The ability of humans to avoid blind alleys is thanks to our sensing of appropriate signs and assessing distances. Our perception allows us to move back onto the correct path with little time wasted turning back – a skill that cannot be taken for granted in robots.
However, this is exactly the behaviour programmed into robots by researchers from Nicolaus Copernicus University’s Institute of Engineering and Technology.
Despite robots being largely used in predictable, organised environments such as warehouses and factories, they can still find their path blocked. According to Professor Tomasz Tarczewski, their main problem is running into dead ends, causing them to enter and exit unhelpful paths, wasting energy and time. One way to solve this problem is to implement local path-planning algorithms to ease avoidance of obstacles, making it possible for the robot to unblock itself autonomously and continue with its task.
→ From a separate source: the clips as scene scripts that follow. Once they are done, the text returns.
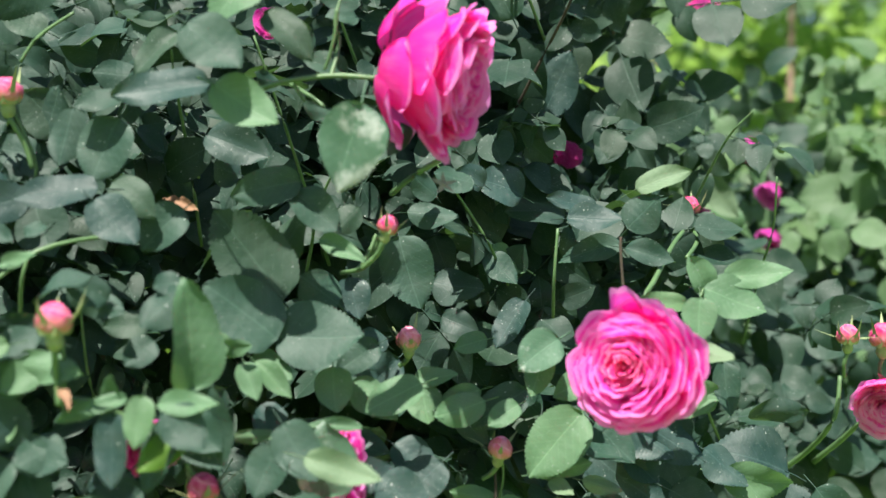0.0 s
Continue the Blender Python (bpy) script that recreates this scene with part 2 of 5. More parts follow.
def leaf_shape(seed, fold, droop, wave, round_=0.5, teeth=22):
    """A rose leaflet of unit length along y and unit width across x, finely toothed: rows of seven points from the base to the tip."""
    r = random.Random(seed)
    verts, uvs, faces = [], [], []
    n = teeth * 2 if teeth else 9
    phase = r.random() * 6.28
    skew = r.uniform(-0.03, 0.03)
    across = (-1, -0.7, -0.36, 0, 0.36, 0.7, 1) if teeth else (-1, -0.5, 0, 0.5, 1)
    m = len(across)
    for i in range(n + 1):
        v = i / n
        # broadest a little below the middle, rounded at the foot, with a short blunt point
        half = 0.5 * max(math.sin(math.pi * v ** (0.80 - 0.12 * round_)), 0.0) ** (0.66 - 0.14 * round_)
        if v > 0.80:
            half *= 1 - (0.52 - 0.22 * round_) * ((v - 0.80) / 0.2) ** 1.3
        if teeth:
            tooth = r.uniform(0.012, 0.026) if i % 2 else -0.010
            half += tooth if 0.05 < v < 0.97 else 0
        half = max(half, 0.004)
        bend = -droop * v * v + 0.015 * math.sin(v * 7 + phase)
        for s in across:
            x = half * s
            # the blade rises from the midrib and rolls over at its margin; the veins quilt it a little
            quilt = 0.0022 * math.sin(2 * math.pi * (v - abs(x) * 0.7) * 7) * abs(s) * (1 - abs(s)) * 4 if teeth else 0.0
            z = fold * abs(x) * (1 - 0.35 * abs(s)) + bend + wave * (s * s) * math.sin(v * 6.5 + phase + s * 1.3) * 0.5 + quilt
            verts.append((x + skew * math.sin(3 * v), v + (0.010 if (i % 2 and abs(s) == 1 and teeth) else 0), z))
            uvs.append((0.5 + s * 0.5 * half / 0.5, v))
    for i in range(n):
        for j in range(m - 1):
            a = i * m + j
            faces.append((a, a + 1, a + m + 1, a + m))
    # the stalk below the blade
    n0 = len(verts)
    for y, z in ((-0.30, -0.06), (-0.12, -0.025), (0.06, -0.012)):
        verts += [(-0.016, y, z), (0.016, y, z), (0.0, y, z + 0.016)]
        uvs += [(0.5, 0.5)] * 3
    for q in (0, 3):
        a = n0 + q
        faces += [(a, a + 1, a + 4, a + 3), (a + 1, a + 2, a + 5, a + 4), (a + 2, a, a + 3, a + 5)]
    return verts, faces, uvs


LEAF_FORMS = [leaf_shape(1, 0.20, 0.10, 0.11, 0.5), leaf_shape(2, 0.34, 0.14, 0.11, 0.2), leaf_shape(3, -0.24, 0.14, 0.13, 0.3),
              leaf_shape(4, 0.40, 0.04, 0.13, 0.1), leaf_shape(5, 0.22, 0.26, 0.11, 0.35), leaf_shape(6, 0.70, 0.08, 0.08, 0.2),
              leaf_shape(7, -0.16, -0.12, 0.16, 0.3), leaf_shape(8, 0.14, 0.08, 0.10, 0.75)]
SIMPLE_FORMS = []
for form in range(5):
    v5, f5, u5 = leaf_shape(20 + form, 0.05 + 0.07 * form, 0.06 + 0.05 * form, 0.08, 0.1 + 0.12 * form, 0)
    SIMPLE_FORMS.append((np.array(v5), f5, np.array(u5)))

LEAF_MESHES = {}


def leaf_mesh(mat, form):
    key = (mat.name, form)
    if key not in LEAF_MESHES:
        v, f, u = LEAF_FORMS[form]
        LEAF_MESHES[key] = mesh_of("leaf", v, f, mat, u)
    return LEAF_MESHES[key]


TOWARD = Vector((0.0, -1.0, 0.45)).normalized()


def leaf_pose(base, tip, width, turn=0.0, toward=TOWARD):
    """The pose of a unit leaf from its base to its tip. turn: degrees by which its face is rolled about that line from facing the path."""
    b, t = Vector(base), Vector(tip)
    y = t - b
    long = y.length
    y.normalize()
    z = toward - toward.dot(y) * y
    z.normalize()
    z = Matrix.Rotation(radians(turn), 3, y) @ z
    x = y.cross(z)
    m = Matrix((x, y, z)).transposed().to_4x4()
    return Matrix.Translation(b) @ m @ Matrix.Diagonal((width, long, long, 1))


# y is the leaf in its lit colour, b the one in its shaded colour
MATS = {"g": M_LEAF, "y": M_LEAF_YOUNG_LIT, "b": M_LEAF_SHADED, "m": M_LEAF_MILDEW, "p": M_LEAF_PALE, "l": M_LEAF_BACKLIT, "w": M_BROWN}


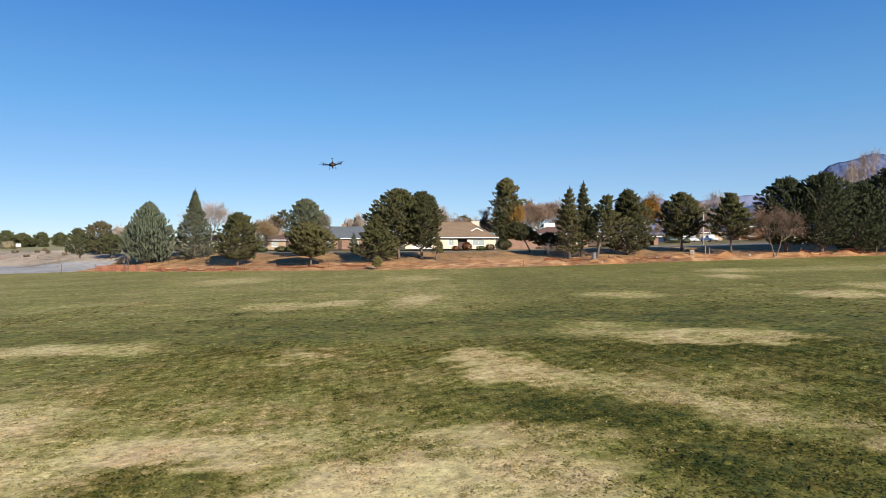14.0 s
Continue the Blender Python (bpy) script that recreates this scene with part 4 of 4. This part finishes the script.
shrub(70.0, 186.0, 3.2, 4.6, "leaf_rust", "brown hedge mass beyond the street", 13, 2200, 0.35)
shrub(79.0, 186.0, 2.8, 4.2, "leaf_tan", "dry brown hedge mass beyond the street", 14, 2000, 0.35)
shrub(25.0, 150.0, 1.6, 1.6, "leaf_green", "green shrub before a low house", 15, 800)
shrub(31.0, 151.0, 1.4, 1.8, "leaf_tan", "dry shrub before a low house", 16, 800)
conifer("blue_spruce", -29.6, 153, 4.4, 1.3, "cone", "needle_blue", "small pale blue spruce in a front yard", 31, clear=0.05, group="yard shrubs", habit="spruce", fill=375, limbs=26)
conifer("blue_spruce", -52.4, 158, 4.4, 1.2, "cone", "needle_spruce", "small grey-green spruce before a tan house", 32, clear=0.05, group="yard shrubs", habit="spruce", fill=350, limbs=26)
shrub(-166.5, 232, 2.2, 2.2, "leaf_straw", "tall clump of pale pampas grass", 17, 1500, 0.8, name="pampas_grass", group="plants on the sandy rise")
shrub(-186.0, 236, 2.2, 2.6, "leaf_straw", "broad clump of pampas grass", 18, 1500, 0.8, name="pampas_grass", group="plants on the sandy rise")
for i, (sx, sy, sh, sr) in enumerate(((-140, 190, 0.9, 2.2), (-131, 191, 0.8, 1.6), (-128, 196, 1.3, 1.2), (-134, 200, 1.0, 1.5), (-121, 193, 1.1, 1.4), (-150, 196, 0.8, 2.4), (-116, 196, 1.0, 1.6), (-143, 203, 1.0, 1.8), (-125, 202, 0.9, 1.4), (-155, 204, 1.1, 2.0), (-137, 208, 1.2, 1.5), (-160, 199, 0.8, 1.9))):
    shrub(sx, sy, sh * 0.75, sr * 0.5, "leaf_tan", "brown desert shrub on sandy ground", 20 + i, 420, 0.17, name="desert_shrub", group="plants on the sandy rise")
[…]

This required Tarczewski and colleagues to introduce a lidar sensor to their robots. Lidar sensors, used widely in technologies such as autonomous vehicles, use reflected pulses of laser light to measure the distance between a subject and objects in its environment.
This information feeds into a “dead-end prediction mechanism”; the robot compares real-time lidar information about its surroundings with information about its own dimensions and makes a decision about whether it can pass in a certain direction without becoming trapped. In order for a robot to give up exploring a certain path, it must be provided by a mechanism to bypass it.
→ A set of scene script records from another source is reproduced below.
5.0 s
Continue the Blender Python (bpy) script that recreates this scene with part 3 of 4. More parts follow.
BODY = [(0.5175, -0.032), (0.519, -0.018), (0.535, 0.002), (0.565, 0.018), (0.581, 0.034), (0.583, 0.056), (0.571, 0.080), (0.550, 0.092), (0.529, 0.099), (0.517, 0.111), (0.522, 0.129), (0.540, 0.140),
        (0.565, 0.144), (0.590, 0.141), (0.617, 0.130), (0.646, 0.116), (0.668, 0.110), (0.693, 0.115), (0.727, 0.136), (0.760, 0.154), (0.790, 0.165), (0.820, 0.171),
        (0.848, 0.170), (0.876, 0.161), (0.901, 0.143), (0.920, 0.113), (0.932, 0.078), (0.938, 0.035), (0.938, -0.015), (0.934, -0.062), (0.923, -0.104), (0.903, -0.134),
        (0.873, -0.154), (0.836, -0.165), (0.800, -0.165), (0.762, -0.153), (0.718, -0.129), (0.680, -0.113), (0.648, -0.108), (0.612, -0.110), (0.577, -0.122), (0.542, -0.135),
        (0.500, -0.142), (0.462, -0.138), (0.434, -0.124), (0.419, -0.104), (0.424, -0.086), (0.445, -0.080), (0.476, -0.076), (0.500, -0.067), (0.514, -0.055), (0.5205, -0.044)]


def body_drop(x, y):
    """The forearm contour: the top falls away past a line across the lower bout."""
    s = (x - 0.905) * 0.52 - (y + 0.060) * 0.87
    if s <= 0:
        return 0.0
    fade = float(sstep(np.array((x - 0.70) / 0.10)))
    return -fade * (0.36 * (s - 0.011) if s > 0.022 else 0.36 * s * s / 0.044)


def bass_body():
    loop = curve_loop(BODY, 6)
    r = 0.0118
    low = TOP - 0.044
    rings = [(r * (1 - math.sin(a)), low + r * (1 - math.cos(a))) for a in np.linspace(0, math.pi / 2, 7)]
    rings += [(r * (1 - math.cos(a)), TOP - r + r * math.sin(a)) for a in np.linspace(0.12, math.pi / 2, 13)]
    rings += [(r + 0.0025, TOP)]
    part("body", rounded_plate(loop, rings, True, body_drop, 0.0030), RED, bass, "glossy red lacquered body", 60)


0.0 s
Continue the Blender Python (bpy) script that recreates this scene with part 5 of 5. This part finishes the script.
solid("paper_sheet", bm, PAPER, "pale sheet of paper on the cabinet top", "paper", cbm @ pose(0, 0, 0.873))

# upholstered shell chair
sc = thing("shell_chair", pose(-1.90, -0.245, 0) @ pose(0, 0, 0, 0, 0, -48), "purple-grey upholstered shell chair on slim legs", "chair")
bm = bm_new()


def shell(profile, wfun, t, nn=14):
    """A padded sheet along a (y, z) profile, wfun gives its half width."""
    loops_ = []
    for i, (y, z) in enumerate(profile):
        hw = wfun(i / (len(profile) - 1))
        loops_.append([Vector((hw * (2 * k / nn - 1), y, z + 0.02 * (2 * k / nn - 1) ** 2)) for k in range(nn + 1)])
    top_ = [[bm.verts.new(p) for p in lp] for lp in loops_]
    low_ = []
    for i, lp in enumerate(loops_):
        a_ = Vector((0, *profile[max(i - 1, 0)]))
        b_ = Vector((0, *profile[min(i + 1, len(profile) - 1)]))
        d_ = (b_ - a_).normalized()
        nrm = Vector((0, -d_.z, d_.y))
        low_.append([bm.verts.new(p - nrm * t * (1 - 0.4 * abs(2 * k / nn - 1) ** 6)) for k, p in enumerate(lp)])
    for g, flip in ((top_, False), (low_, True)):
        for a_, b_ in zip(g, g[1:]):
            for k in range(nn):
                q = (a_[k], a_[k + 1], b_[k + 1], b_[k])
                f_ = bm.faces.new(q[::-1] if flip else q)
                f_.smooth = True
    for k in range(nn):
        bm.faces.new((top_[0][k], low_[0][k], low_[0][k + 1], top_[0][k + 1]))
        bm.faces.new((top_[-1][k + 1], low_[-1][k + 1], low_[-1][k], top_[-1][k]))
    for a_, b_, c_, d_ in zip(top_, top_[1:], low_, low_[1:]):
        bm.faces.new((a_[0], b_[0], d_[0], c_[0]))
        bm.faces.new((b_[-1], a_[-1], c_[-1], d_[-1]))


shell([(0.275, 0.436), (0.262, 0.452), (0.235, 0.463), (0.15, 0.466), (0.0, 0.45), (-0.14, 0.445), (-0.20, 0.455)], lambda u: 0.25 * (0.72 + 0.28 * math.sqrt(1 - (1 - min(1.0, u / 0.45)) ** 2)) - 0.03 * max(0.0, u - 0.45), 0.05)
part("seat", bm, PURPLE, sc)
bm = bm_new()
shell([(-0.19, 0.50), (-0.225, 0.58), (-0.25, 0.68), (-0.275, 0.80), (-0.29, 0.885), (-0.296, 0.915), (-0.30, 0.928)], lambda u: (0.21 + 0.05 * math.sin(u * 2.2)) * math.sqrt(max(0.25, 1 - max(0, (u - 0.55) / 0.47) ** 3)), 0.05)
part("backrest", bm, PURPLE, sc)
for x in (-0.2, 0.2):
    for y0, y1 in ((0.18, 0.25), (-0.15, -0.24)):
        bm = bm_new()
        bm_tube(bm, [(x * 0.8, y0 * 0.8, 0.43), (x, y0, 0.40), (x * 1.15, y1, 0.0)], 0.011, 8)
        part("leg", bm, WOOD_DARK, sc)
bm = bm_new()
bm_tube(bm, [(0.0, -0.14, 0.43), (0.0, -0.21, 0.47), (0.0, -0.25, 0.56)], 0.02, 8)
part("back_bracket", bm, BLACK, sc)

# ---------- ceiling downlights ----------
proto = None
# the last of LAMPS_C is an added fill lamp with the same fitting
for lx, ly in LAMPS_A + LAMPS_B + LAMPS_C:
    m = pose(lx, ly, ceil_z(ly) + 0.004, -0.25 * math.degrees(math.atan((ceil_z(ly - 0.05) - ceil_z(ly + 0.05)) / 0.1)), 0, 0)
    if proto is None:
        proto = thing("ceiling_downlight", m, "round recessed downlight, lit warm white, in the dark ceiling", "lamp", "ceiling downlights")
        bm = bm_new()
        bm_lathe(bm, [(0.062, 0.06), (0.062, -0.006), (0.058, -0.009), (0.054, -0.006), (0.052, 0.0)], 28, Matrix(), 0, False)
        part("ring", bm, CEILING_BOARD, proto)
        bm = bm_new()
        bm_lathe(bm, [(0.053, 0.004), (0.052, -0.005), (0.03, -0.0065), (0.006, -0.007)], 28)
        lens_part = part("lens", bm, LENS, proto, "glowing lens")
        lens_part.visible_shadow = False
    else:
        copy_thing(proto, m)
For this task, the researchers applied augmented reality (AR) to create a “virtual wall” – along with additional obstacles to the left and right – in the path of the robot, preventing it from passing into a dead end and instead guide it in the right direction.
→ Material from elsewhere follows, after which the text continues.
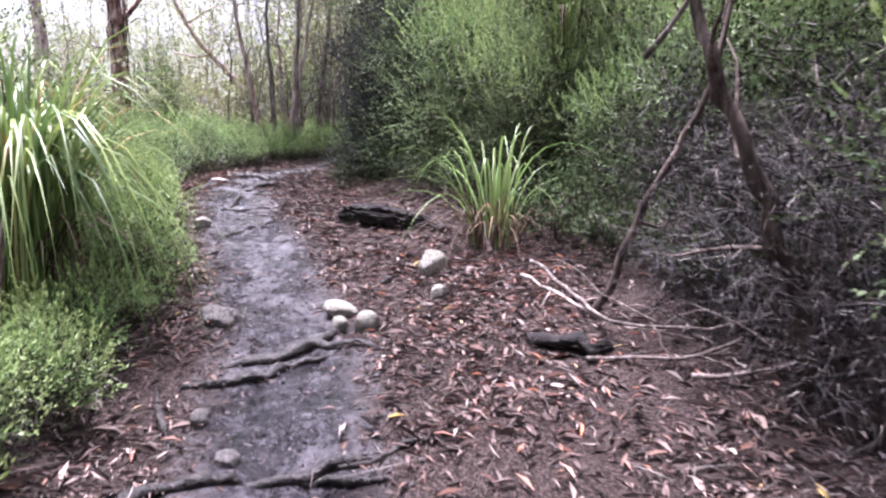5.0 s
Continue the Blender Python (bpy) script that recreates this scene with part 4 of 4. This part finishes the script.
stone(-2.29, 4.15, 0.145, 0.065, STONE)
stone(-0.95, 3.97, 0.088, 0.038, STONE)
stone(-0.57, 3.20, 0.047, 0.021, STONE)
stone(-2.77, 14.48, 0.070, 0.056, DIRTYSTONE)


def on(x, y, up=0.0):
    return (x, y, gz(x, y) + up)


# charred log, fallen branches and bark
def split_log():
    """A burnt log, torn to a point at both ends, with deep grooves along it."""
    rng = np.random.default_rng(301)
    line = np.array([on(-1.86, 14.48, 0.05), on(-1.74, 14.42, 0.08), on(-1.6, 14.33, 0.10), on(-1.42, 14.2, 0.09), on(-1.28, 14.08, 0.06), on(-1.12, 13.95, 0.03), on(-1.0, 13.84, 0.0)])
    t = np.linspace(0, 6, 34)
    line = np.stack([np.interp(t, np.arange(7), line[:, k]) for k in range(3)], 1) + rng.normal(size=(34, 3)) * 0.003
    rad = np.interp(t, np.arange(7), [0.045, 0.085, 0.095, 0.078, 0.055, 0.035, 0.008])
    v, f = tube(line, rad, 26)
    groove = 1 + 0.22 * rng.normal(size=26)
    ring = v[:-2].reshape(34, 26, 3)
    drift = 1 + 0.10 * soft_noise(np.arange(34)[:, None] * 0.35 + np.zeros((1, 26)), np.arange(26)[None, :] * 1.7 + np.zeros((34, 1)), 41)
    ring = line[:, None, :] + (ring - line[:, None, :]) * (np.clip(groove, 0.85, 1.2)[None, :, None] * drift[:, :, None] * (1 + 0.07 * rng.normal(size=(34, 26, 1)))) * [1, 1, 0.85]
    ob = new("charred_log", mesh_from("charred_log", [(np.concatenate([ring.reshape(-1, 3), v[-2:]]), f)], CHAR))
    for k in range(9):
        a = line[int(rng.integers(1, 9))] + rng.normal(size=3) * [0.03, 0.03, 0.02] + [0, 0, 0.05]
        part("splinter", [tube(bend(a, a + [0.25 + 0.3 * rng.random(), -0.25 - 0.2 * rng.random(), -0.02 - 0.05 * rng.random()], 6, rng, 0.1), np.linspace(0.016, 0.004, 6), 5)], CHAR, ob)
    return tagged(ob, "charred black split log sunk in leaf litter", "log")


split_log()
PALE = "bleached grey fallen branch on the leaf litter"
stick([on(-0.72, 12.6, 0.10), on(-0.55, 11.66, 0.08), on(-0.15, 11.4, 0.12), on(0.3, 11.35, 0.2), on(0.9, 11.4, 0.3)], 0.012, GREYBARK, PALE, forks=4, seed=302)
stick([on(-0.80, 12.48, 0.06), on(-0.54, 11.74, 0.05), on(-0.2, 11.5, 0.04)], 0.012, PALEWOOD, PALE, forks=2, seed=303)
stick([on(-0.71, 11.5, 0.02), on(-0.25, 11.3, 0.06), on(0.19, 11.4, 0.16), on(0.6, 11.6, 0.4)], 0.011, GREYBARK, PALE, forks=5, seed=304)
stick([on(-0.37, 11.18, 0.03), on(-0.1, 11.1, 0.05), on(0.2, 11.2, 0.05)], 0.012, PALEWOOD, PALE, forks=2, seed=305)
stick([on(-0.52, 12.0, -0.02), on(-0.3, 11.95, 0.55), on(-0.02, 11.9, 1.05), on(0.15, 11.95, 1.7)], 0.026, DARKBARK, "thick leaning dead branch by the litter", forks=7, seed=306)
stick([on(-0.15, 12.4, 1.2), on(0.1, 12.2, 1.6), on(0.5, 12.1, 2.4)], 0.018, GREYBARK, "bare dead branch hanging in a bush", forks=4, seed=307)
stick([on(-0.95, 11.7, 0.0), on(-0.75, 11.6, 0.05), on(-0.6, 11.5, 0.05)], 0.045, CHAR, "dark rotten stump end in the litter", "log", 0, 308, "rotten_log", 0.8)
stick([(0.45, 4.5, 1.2), (0.95, 4.1, 1.62), (1.55, 3.7, 1.95), (2.3, 3.3, 2.2)], 0.009, DARKBARK, "grey dead branch slanting over the shrubs", forks=16, seed=309)
stick([(-2.1, 19.3, 2.75), (-1.6, 18.4, 2.72), (-0.9, 18.2, 2.9), (-0.2, 18.1, 2.4)], 0.011, ROOTBARK, "black bare limb through a dark bush", forks=10, seed=310)
stick([on(0.6, 21.3, 0.6), (0.08, 21.41, 2.0), (-0.16, 21.7, 2.01), (-0.22, 22.46, 2.5), (-0.46, 22.55, 3.3), (-0.6, 22.6, 4.0)], 0.022, DARKBARK, "dark crooked lichen-spotted branch", forks=18, seed=312)
stick([(-0.75, 22.6, 2.05), (-0.53, 22.45, 1.95), (-0.41, 21.92, 1.77), (0.1, 21.8, 1.7)], 0.010, GREYBARK, "pale dead branch over the heath", forks=12, seed=313)
stick([(0.1, 21.9, 2.65), (-0.3, 22.2, 2.45), (-0.8, 22.5, 2.5)], 0.009, GREYBARK, "pale dead branch over the heath", forks=10, seed=314)
stick([on(0.5, 3.7, 0.35), on(0.75, 3.9, 0.55), on(0.85, 4.0, 0.75)], 0.018, GREYBARK, "short broken stub of dead wood", forks=1, seed=315)
stick([on(-0.98, 3.95, 0.02), on(-0.85, 4.1, 0.02), on(-0.6, 4.2, 0.03)], 0.012, PALEWOOD, PALE, forks=1, seed=316)

stick([on(-3.95, 32, -0.1), (-4.3, 32, 2.0), (-5.18, 32, 3.3), (-6.07, 32, 4.2), (-6.6, 32, 5.05), (-7.05, 32, 6.0), (-7.5, 32.1, 7.6)], 0.10, PINKBARK, "grey-pink gum with a long curved leaning trunk", "tree", 6, 318, "curved_gum", 0.4)

stick([on(0.1, 11.05, -0.05), (-0.04, 10.98, 1.0), (-0.24, 10.95, 1.45), (-0.36, 11.05, 1.75), (-0.5, 11.2, 2.3), (-0.45, 11.4, 3.2)], 0.045, DARKBARK, "dark leaning dead trunk in the brush", "tree", 12, 321, "dead_tree", 0.35)

# dead twig bush between the heath and the near tussock
rng9 = np.random.default_rng(320)
deadbush = tagged(new("dead_bush"), "tangle of bare brown dead twigs", "bush")
for i in range(26):
    a = np.array([*(rng9.normal(size=2) * 0.25), 0.0])
    b = a + np.array([*(rng9.normal(size=2) * 0.35), 0.25 + 0.45 * rng9.random()])
    part("twig", [tube(bend(a, b, 6, rng9, 0.3), np.linspace(0.007, 0.002, 6), 4)], GREYBARK, deadbush)
q, e = dome(900, 0.6, 0.6, rng9, 0.2)
part("dead_wood", [leaves(q, rng9.normal(size=(900, 3)), 0.2, 0.005, rng9)], TWIG, deadbush, kind="stuff")
deadbush.matrix_basis = place(0.72, 3.75, size=1.25)

# rusty dead sprays
for i, (x, y, up, s) in enumerate([(-0.32, 3.15, 0.62, 0.1), (-0.7, 3.9, 0.5, 0.07), (-2.72, 5.6, 0.25, 0.16), (-2.65, 5.9, 0.5, 0.12)]):
    r9 = np.random.default_rng(330 + i)
    ob = tagged(new("dead_spray"), "rusty orange dead leaf spray in a shrub", "dead spray")
    q = r9.normal(size=(40, 3)) * s * [0.5, 0.5, 0.8]
    part("foliage", [sprigs(q, r9.normal(size=(40, 3)) + [0, 0, 0.6], 0.08, 8, 0.022, 0.010, r9)], RUST, ob, kind="stuff")
    part("stem", [tube(bend((0, 0, -up), (0, 0, 0.05), 5, r9, 0.1), 0.004, 4)], DARKBARK, ob)
    ob.matrix_basis = place(x, y, lift=up)

# white bark curl beside a root
bark = new("bark_curl", mesh_from("bark_curl", [tube(np.array([[-0.16, 0, 0.02], [-0.08, 0.01, 0.035], [0.0, 0, 0.04], [0.09, -0.01, 0.03], [0.17, 0, 0.012]]), [0.012, 0.03, 0.034, 0.026, 0.006], 7)], PALEBARK))
bark.matrix_basis = Matrix.LocRotScale((-3.63, 19.42, gz(-3.63, 19.42) + 0.05), Euler((0.1, 0.05, -0.15)), (0.75, 0.75, 0.36))
tagged(bark, "curled strip of white bark on the litter", "bark")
This combination of path-planning algorithm, lidar and AR forms the basis of the Nicolaus Copernicus University researchers’ platform for preventing robots becoming stuck.
The team of researchers implemented the platform in a mobile robot (Husarion ROSbot 2.0 PRO) and conducted a series of laboratory tests to demonstrate the effectiveness of the proposed solution. According to a statement from the university, the results are “very promising”; the researchers demonstrated a significant improvement in the properties of the potential fields algorithm commonly used in mobile robotics.